Dual-coupling networks engineering of self-assembled ferromagnetic microspheres with enhanced interfacial polarization and magnetic interaction for microwave absorption

Abstract

The simultaneous enhancement of magnetic and dielectric properties in nanomaterials is becoming increasingly important for achieving exceptional microwave absorption performance. However, the engineering strategies for modulating electromagnetic responses remain challenging, and the underlying magnetic-dielectric loss mechanisms are not yet fully understood. In this study, we constructed novel dual-coupling networks through the tightly packed Fe₃O₄@C spindles, which exhibit both dielectric and magnetic dissipation effects. During the spray-drying process, vigorous self-assembly facilitated the formation of hierarchical microspheres composed of nanoscale core-shell ferromagnetic units. Numerous heterogeneous interfaces and abundant magnetic domains were produced in these microspheres. The integrated dielectric/magnetic coupling networks, formed by discontinuous carbon layers and closely arranged Fe₃O₄ spindles, contribute to strong absorption through intense interfacial polarization and magnetic interactions. The mechanisms behind both magnetic and dielectric losses are elucidated through Lorentz electron holography and micromagnetic simulations.

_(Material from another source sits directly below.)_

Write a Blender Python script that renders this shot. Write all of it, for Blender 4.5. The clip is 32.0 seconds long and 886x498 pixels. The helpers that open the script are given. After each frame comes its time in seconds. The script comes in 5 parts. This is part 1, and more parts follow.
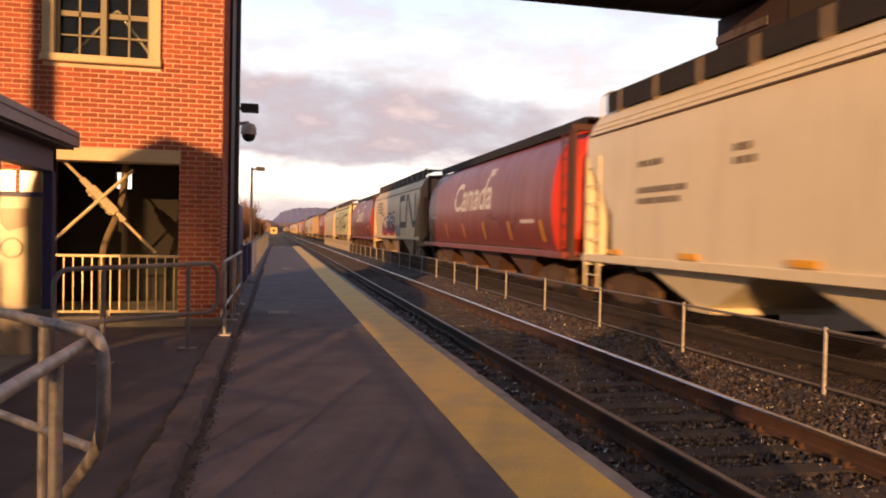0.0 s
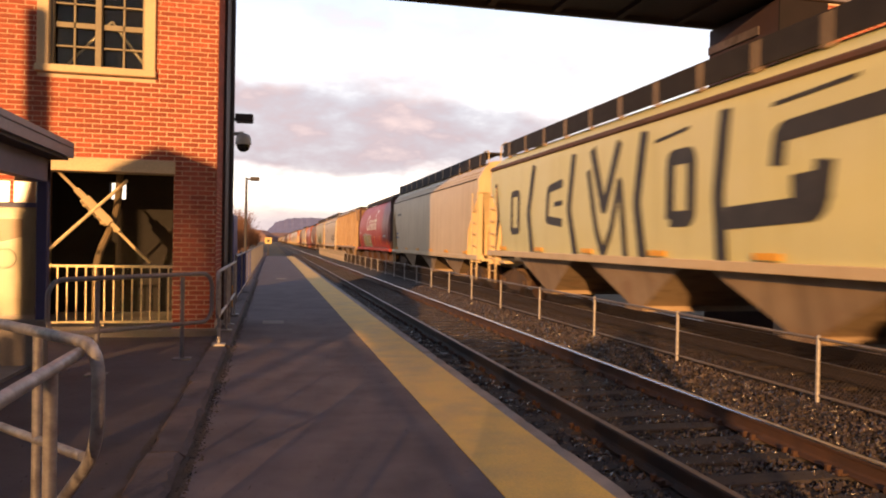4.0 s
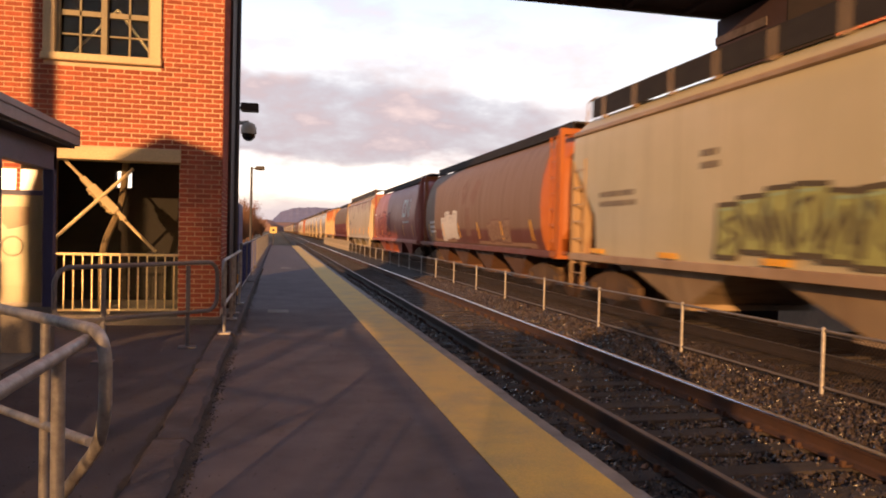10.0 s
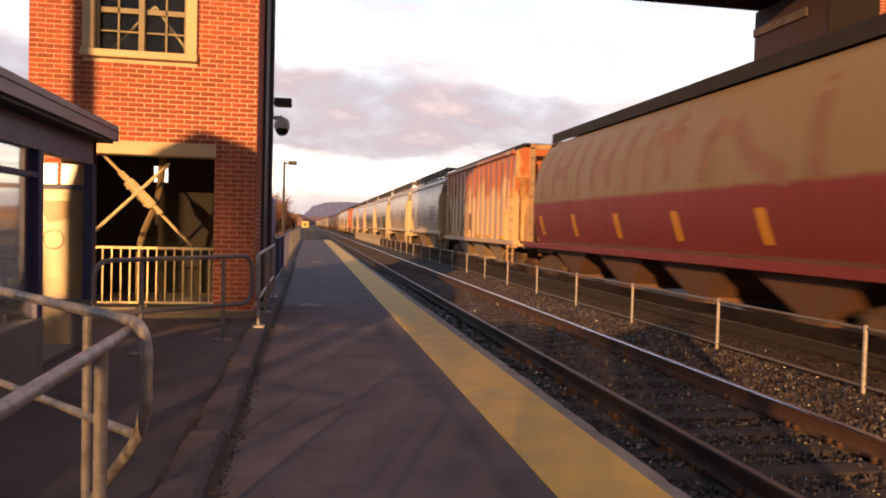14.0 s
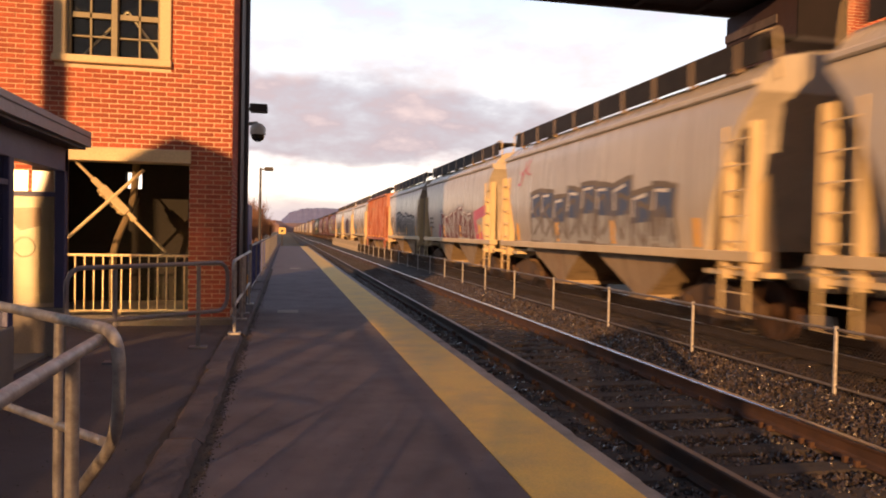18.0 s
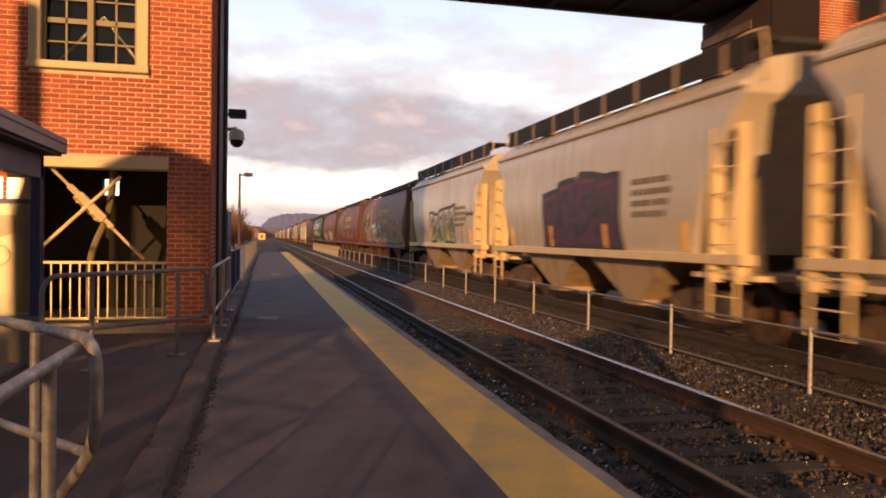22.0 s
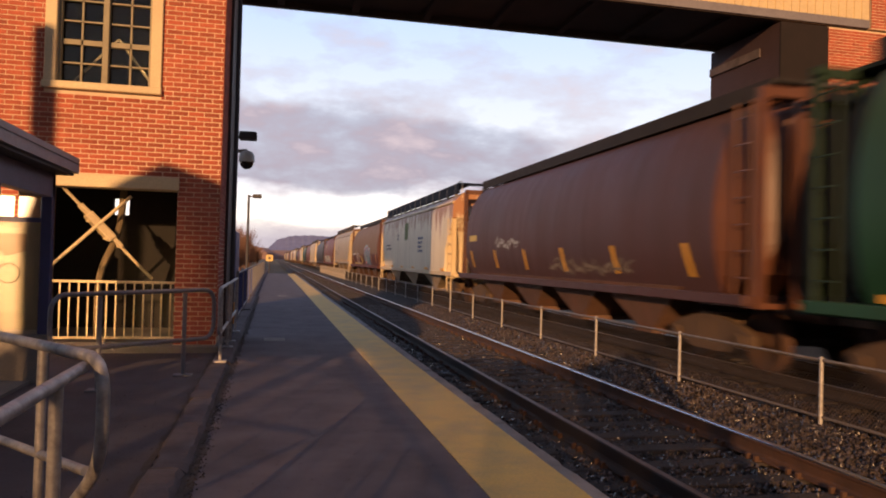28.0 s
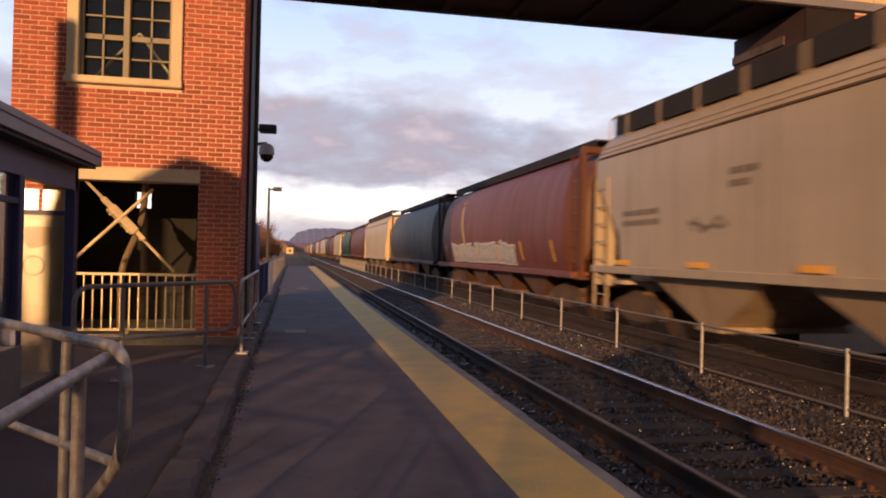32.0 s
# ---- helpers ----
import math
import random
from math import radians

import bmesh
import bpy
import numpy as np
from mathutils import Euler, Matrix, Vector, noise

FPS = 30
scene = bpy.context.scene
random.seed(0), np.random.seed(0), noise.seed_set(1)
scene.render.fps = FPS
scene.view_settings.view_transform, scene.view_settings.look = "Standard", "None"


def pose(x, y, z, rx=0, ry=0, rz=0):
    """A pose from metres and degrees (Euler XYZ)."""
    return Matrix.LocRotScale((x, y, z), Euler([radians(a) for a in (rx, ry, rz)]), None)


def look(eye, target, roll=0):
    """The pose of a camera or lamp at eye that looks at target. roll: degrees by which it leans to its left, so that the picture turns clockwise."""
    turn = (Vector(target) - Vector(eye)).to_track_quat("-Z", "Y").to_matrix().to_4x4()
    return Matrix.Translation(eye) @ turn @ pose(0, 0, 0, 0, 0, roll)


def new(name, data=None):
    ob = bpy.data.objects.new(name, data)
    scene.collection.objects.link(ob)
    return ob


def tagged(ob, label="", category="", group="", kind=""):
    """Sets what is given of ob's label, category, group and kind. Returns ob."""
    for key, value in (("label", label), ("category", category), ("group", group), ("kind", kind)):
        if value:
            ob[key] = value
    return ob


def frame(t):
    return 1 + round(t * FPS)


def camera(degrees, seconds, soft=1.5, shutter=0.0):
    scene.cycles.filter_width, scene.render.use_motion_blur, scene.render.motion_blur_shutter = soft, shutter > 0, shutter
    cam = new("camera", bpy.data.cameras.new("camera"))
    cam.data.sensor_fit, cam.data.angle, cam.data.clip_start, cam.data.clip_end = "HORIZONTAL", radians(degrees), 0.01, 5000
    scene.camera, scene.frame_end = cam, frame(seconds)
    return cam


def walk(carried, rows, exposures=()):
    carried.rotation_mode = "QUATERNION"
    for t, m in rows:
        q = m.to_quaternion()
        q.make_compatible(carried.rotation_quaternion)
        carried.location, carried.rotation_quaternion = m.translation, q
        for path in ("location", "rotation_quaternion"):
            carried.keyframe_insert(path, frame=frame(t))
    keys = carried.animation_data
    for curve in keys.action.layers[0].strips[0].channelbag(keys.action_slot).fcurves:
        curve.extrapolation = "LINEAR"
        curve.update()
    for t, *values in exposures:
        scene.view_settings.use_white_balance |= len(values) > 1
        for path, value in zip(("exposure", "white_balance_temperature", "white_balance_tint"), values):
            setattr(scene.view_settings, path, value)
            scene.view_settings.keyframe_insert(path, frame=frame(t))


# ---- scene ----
cam = camera(62.0, 32.0, soft=1.9, shutter=0.5)
PATH = [
    (0, pose(0.008, 0.027, 1.368, 88.806, -1.175, -12.656)),
    (0.5, pose(0.003, 0.024, 1.372, 89.048, -1.255, -11.984)),
    (1, pose(-0.022, 0.017, 1.362, 89.891, -0.877, -15.010)),
    (1.5, pose(-0.036, -0.061, 1.395, 90.037, -0.895, -19.377)),
    (2, pose(0.003, -0.047, 1.366, 89.109, -1.147, -16.452)),
    (2.5, pose(0.004, 0.025, 1.365, 88.232, -1.177, -12.365)),
    (3, pose(0.009, 0.039, 1.364, 88.451, -1.095, -10.138)),
    (3.5, pose(0.007, 0.029, 1.367, 88.621, -1.206, -11.032)),
    (4, pose(0.009, 0.003, 1.365, 89.568, -1.029, -13.060)),
    (4.5, pose(0.010, 0.007, 1.362, 89.831, -0.815, -13.516)),
    (6.5, pose(0.003, 0.013, 1.361, 89.829, -1.150, -13.115)),
    (7, pose(0.004, 0.010, 1.360, 90.095, -0.880, -12.467)),
    (7.5, pose(0.005, 0.009, 1.357, 90.493, -1.071, -12.128)),
    (8, pose(-0.001, 0.012, 1.358, 90.216, -1.329, -11.924)),
    (8.5, pose(-0.001, 0.011, 1.358, 89.575, -1.243, -11.535)),
    (9, pose(0.000, -0.000, 1.360, 88.923, -1.445, -12.245)),
    (9.5, pose(0.005, -0.003, 1.361, 88.758, -1.221, -12.370)),
    (10, pose(0.005, -0.000, 1.360, 88.810, -1.319, -12.692)),
    (10.5, pose(0.002, 0.001, 1.361, 88.598, -1.325, -12.560)),
    (11, pose(0.002, 0.002, 1.363, 88.517, -1.352, -12.128)),
    (11.5, pose(-0.007, 0.015, 1.357, 88.536, -1.280, -11.767)),
    (12, pose(-0.013, 0.018, 1.356, 88.724, -1.313, -11.501)),
    (12.5, pose(-0.021, 0.041, 1.354, 89.105, -1.578, -10.489)),
    (13, pose(-0.020, 0.040, 1.355, 88.894, -1.538, -10.072)),
    (13.5, pose(-0.016, 0.024, 1.359, 88.773, -1.514, -9.968)),
    (14, pose(-0.018, 0.026, 1.359, 88.336, -1.460, -10.332)),
    (14.5, pose(-0.019, 0.027, 1.358, 88.209, -1.488, -10.677)),
    (15, pose(-0.015, 0.018, 1.359, 88.310, -1.561, -11.013)),
    (15.5, pose(-0.013, 0.022, 1.355, 88.295, -1.670, -11.405)),
    (17.5, pose(-0.010, 0.009, 1.360, 88.715, -1.605, -12.218)),
    (18, pose(-0.008, 0.011, 1.355, 88.808, -1.131, -12.049)),
    (18.5, pose(-0.011, 0.023, 1.356, 88.976, -1.018, -12.100)),
    (19, pose(-0.009, 0.004, 1.360, 89.288, -0.927, -12.589)),
    (19.5, pose(-0.010, 0.002, 1.359, 89.632, -0.736, -12.944)),
    (20, pose(-0.003, -0.006, 1.360, 89.512, -0.490, -13.220)),
    (20.5, pose(-0.006, -0.003, 1.359, 89.357, -0.720, -13.459)),
    (21, pose(-0.006, 0.002, 1.359, 89.218, -0.704, -13.506)),
    (21.5, pose(0.000, -0.022, 1.361, 89.075, -0.814, -13.633)),
    (22, pose(-0.003, -0.013, 1.360, 89.189, -0.762, -13.537)),
    (22.5, pose(-0.002, -0.021, 1.359, 89.012, -0.875, -13.595)),
    (23, pose(-0.003, -0.030, 1.361, 89.048, -0.871, -13.660)),
    (23.5, pose(-0.007, -0.027, 1.362, 88.967, -0.731, -13.472)),
    (24, pose(-0.003, -0.024, 1.359, 89.078, -0.801, -13.489)),
    (24.5, pose(-0.001, 0.001, 1.349, 89.137, -0.222, -13.092)),
    (25, pose(-0.000, 0.006, 1.351, 89.558, -0.507, -12.846)),
    (25.5, pose(-0.005, 0.018, 1.353, 90.143, -1.180, -12.660)),
    (27.5, pose(-0.009, 0.002, 1.355, 91.015, -1.162, -13.210)),
    (28, pose(-0.012, -0.002, 1.357, 91.029, -1.493, -12.991)),
    (28.5, pose(-0.014, -0.004, 1.356, 91.169, -1.533, -12.799)),
    (29, pose(-0.012, 0.013, 1.351, 91.251, -1.321, -12.656)),
    (29.5, pose(-0.001, 0.010, 1.351, 90.782, -1.256, -12.739)),
    (30, pose(0.001, 0.014, 1.349, 90.586, -1.556, -12.780)),
    (30.5, pose(-0.001, 0.024, 1.348, 90.958, -1.153, -12.218)),
    (31, pose(0.001, 0.017, 1.347, 90.773, -1.199, -11.909)),
    (31.5, pose(-0.006, 0.017, 1.349, 90.458, -1.212, -11.845)),
    (32, pose(-0.010, 0.023, 1.348, 90.389, -1.308, -11.482)),
]
walk(cam, PATH, [(0, 0.28, 7450, 12), (2.5, 0.44, 7450, 12), (4.2, 0.4, 7450, 12), (7, 0.18, 7450, 12), (8.5, 0.2, 7450, 12), (11, 0.40, 7450, 12), (15, 0.40, 7450, 12), (18, 0.34, 7450, 12), (20, 0.24, 7500, 12), (22, 0.2, 7450, 12), (25.3, 0.45, 7250, 12), (28, 0.02, 6600, 12), (30, -0.06, 6450, 12), (32, -0.02, 6450, 12)])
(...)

Consequently, the hierarchical microspheres demonstrate excellent low-frequency absorption performance, achieving an effective absorption bandwidth of 3.52 GHz, covering the entire C-band from 4 to 8 GHz. This study reveals that dual-coupling networks engineering is an effective strategy for synergistically enhancing electromagnetic responses and improving the absorption performance of magnetic nanomaterials.